**Exercise instructions:**
Output exactly the span of lines that begins at the line containing "Continue the Blender" and ends at the line containing "merge(None, own, pose(-0.66", both lines included.

**Dataset content:**

Begin

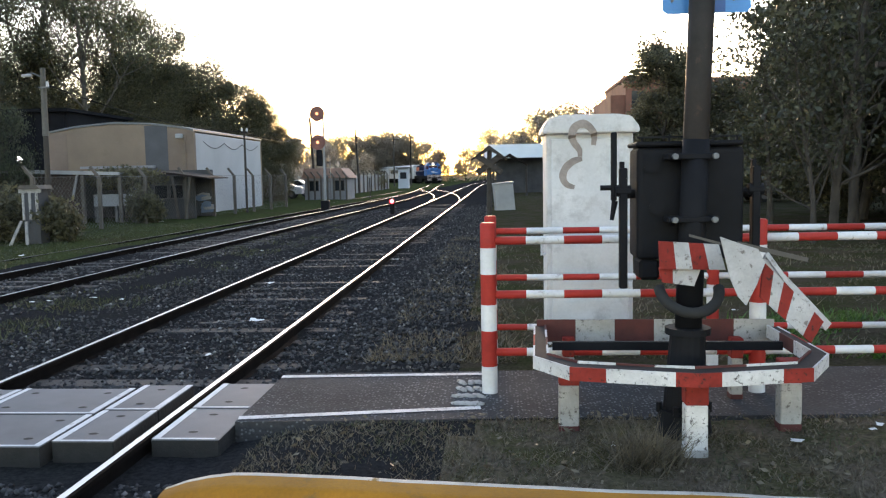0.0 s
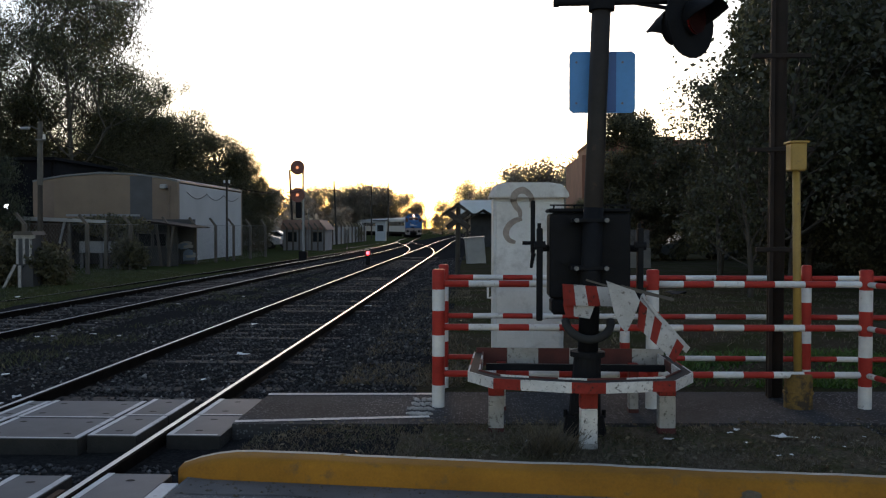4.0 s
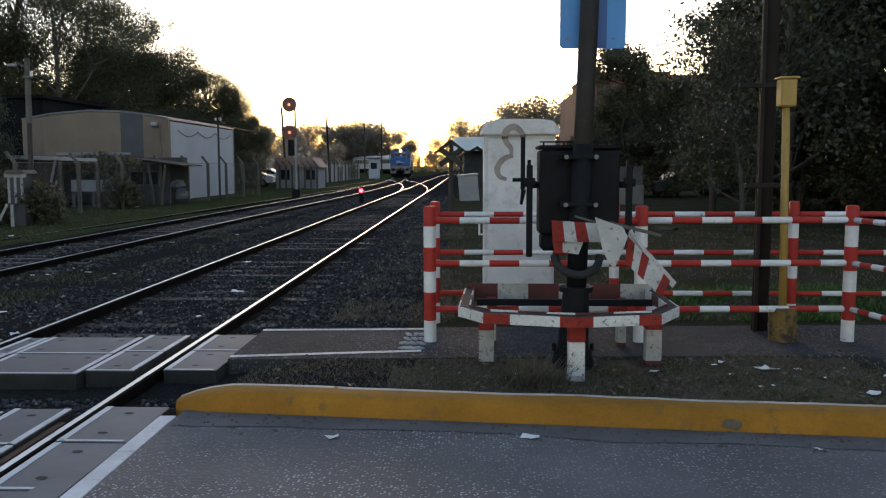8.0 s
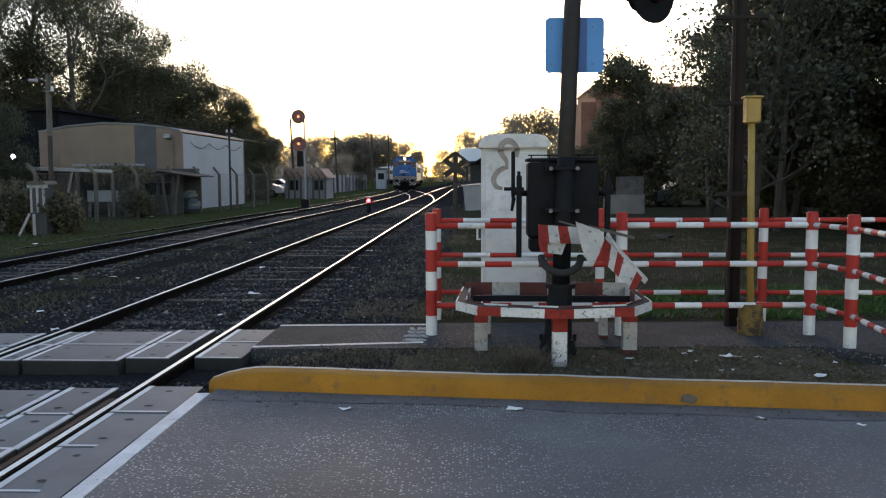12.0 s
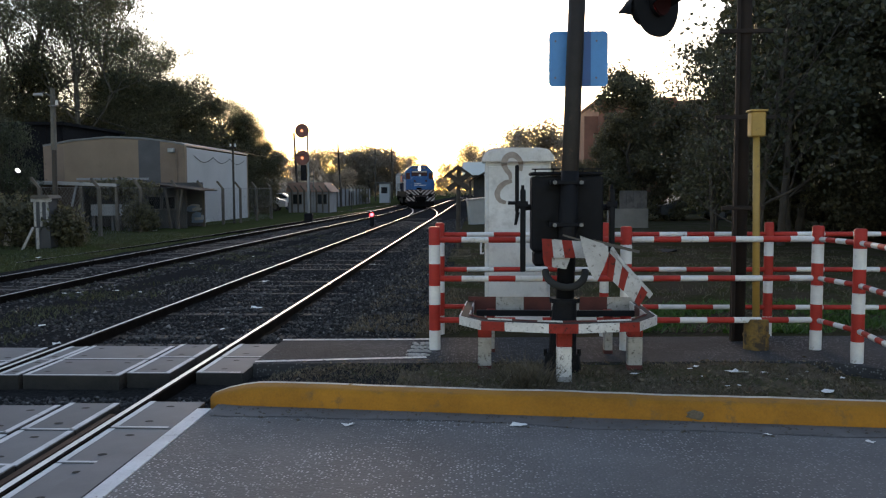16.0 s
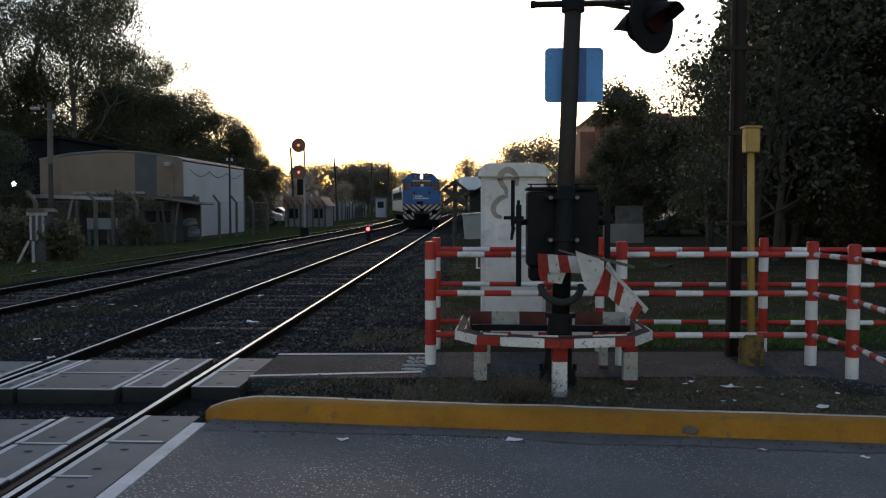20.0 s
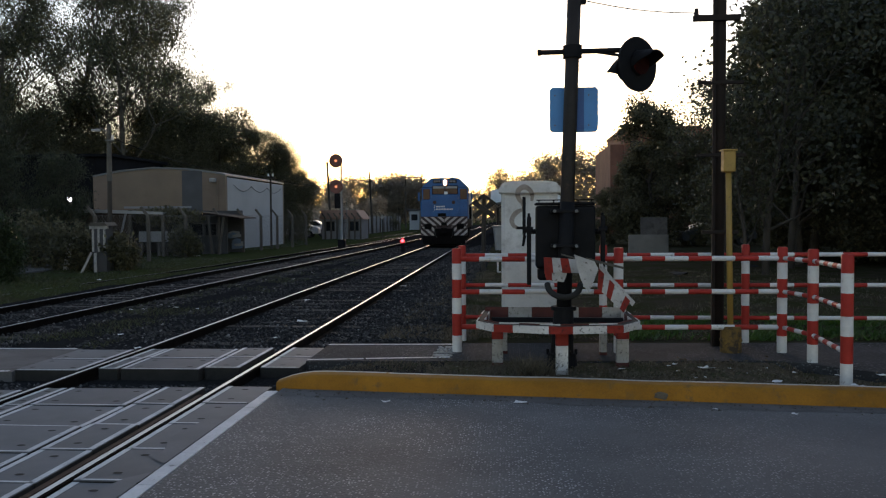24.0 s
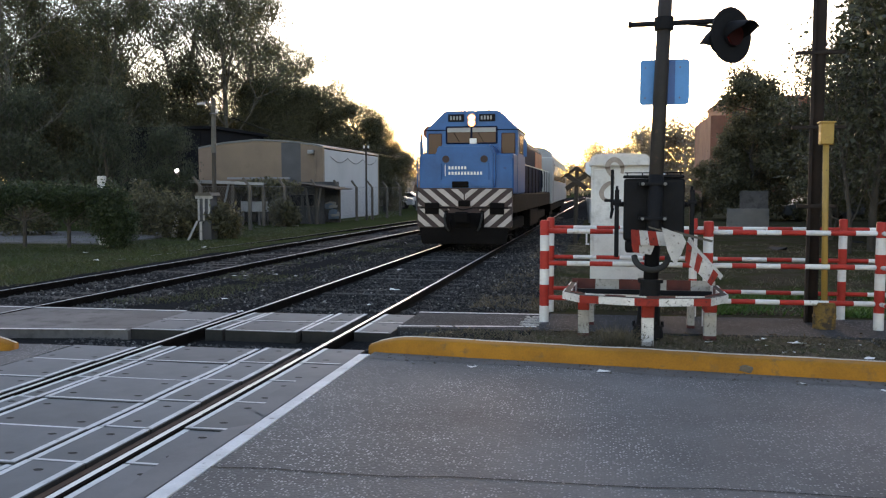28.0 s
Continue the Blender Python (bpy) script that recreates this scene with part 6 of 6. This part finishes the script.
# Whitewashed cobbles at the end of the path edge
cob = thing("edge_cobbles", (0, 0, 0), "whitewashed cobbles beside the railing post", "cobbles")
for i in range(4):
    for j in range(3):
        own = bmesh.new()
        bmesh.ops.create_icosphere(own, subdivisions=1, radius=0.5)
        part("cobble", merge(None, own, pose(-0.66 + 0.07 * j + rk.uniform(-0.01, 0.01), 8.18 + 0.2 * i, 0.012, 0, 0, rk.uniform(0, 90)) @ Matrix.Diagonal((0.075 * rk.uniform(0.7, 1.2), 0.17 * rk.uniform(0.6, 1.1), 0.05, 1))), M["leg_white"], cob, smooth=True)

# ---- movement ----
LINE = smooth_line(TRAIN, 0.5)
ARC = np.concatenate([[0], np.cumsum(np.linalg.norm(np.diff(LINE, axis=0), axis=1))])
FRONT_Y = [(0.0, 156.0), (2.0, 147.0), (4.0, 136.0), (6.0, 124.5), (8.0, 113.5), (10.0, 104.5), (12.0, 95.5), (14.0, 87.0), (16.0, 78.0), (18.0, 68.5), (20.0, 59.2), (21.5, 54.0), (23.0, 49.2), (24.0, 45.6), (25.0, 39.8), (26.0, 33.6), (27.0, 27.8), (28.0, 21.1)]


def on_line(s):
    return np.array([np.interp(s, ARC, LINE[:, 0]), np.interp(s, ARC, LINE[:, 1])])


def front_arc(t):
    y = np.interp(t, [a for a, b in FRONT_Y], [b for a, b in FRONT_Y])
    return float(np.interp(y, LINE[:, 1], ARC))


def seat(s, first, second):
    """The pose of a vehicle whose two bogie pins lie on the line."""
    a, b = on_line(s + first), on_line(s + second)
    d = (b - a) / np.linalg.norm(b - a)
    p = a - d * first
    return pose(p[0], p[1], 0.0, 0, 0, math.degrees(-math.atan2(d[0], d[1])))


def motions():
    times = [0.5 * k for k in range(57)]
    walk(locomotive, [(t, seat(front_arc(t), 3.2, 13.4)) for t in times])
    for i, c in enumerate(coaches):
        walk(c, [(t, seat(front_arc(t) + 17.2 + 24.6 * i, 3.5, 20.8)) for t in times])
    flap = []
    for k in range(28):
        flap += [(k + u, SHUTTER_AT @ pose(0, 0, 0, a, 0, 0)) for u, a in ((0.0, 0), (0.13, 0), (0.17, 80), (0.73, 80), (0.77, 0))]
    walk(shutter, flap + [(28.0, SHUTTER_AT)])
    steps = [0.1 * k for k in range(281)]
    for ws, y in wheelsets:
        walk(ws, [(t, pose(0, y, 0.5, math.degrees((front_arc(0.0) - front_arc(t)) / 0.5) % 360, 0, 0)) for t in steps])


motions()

End

**Written solution:**
Continue the Blender Python (bpy) script that recreates this scene with part 6 of 6. This part finishes the script.
# Whitewashed cobbles at the end of the path edge
cob = thing("edge_cobbles", (0, 0, 0), "whitewashed cobbles beside the railing post", "cobbles")
for i in range(4):
    for j in range(3):
        own = bmesh.new()
        bmesh.ops.create_icosphere(own, subdivisions=1, radius=0.5)
        part("cobble", merge(None, own, pose(-0.66 + 0.07 * j + rk.uniform(-0.01, 0.01), 8.18 + 0.2 * i, 0.012, 0, 0, rk.uniform(0, 90)) @ Matrix.Diagonal((0.075 * rk.uniform(0.7, 1.2), 0.17 * rk.uniform(0.6, 1.1), 0.05, 1))), M["leg_white"], cob, smooth=True)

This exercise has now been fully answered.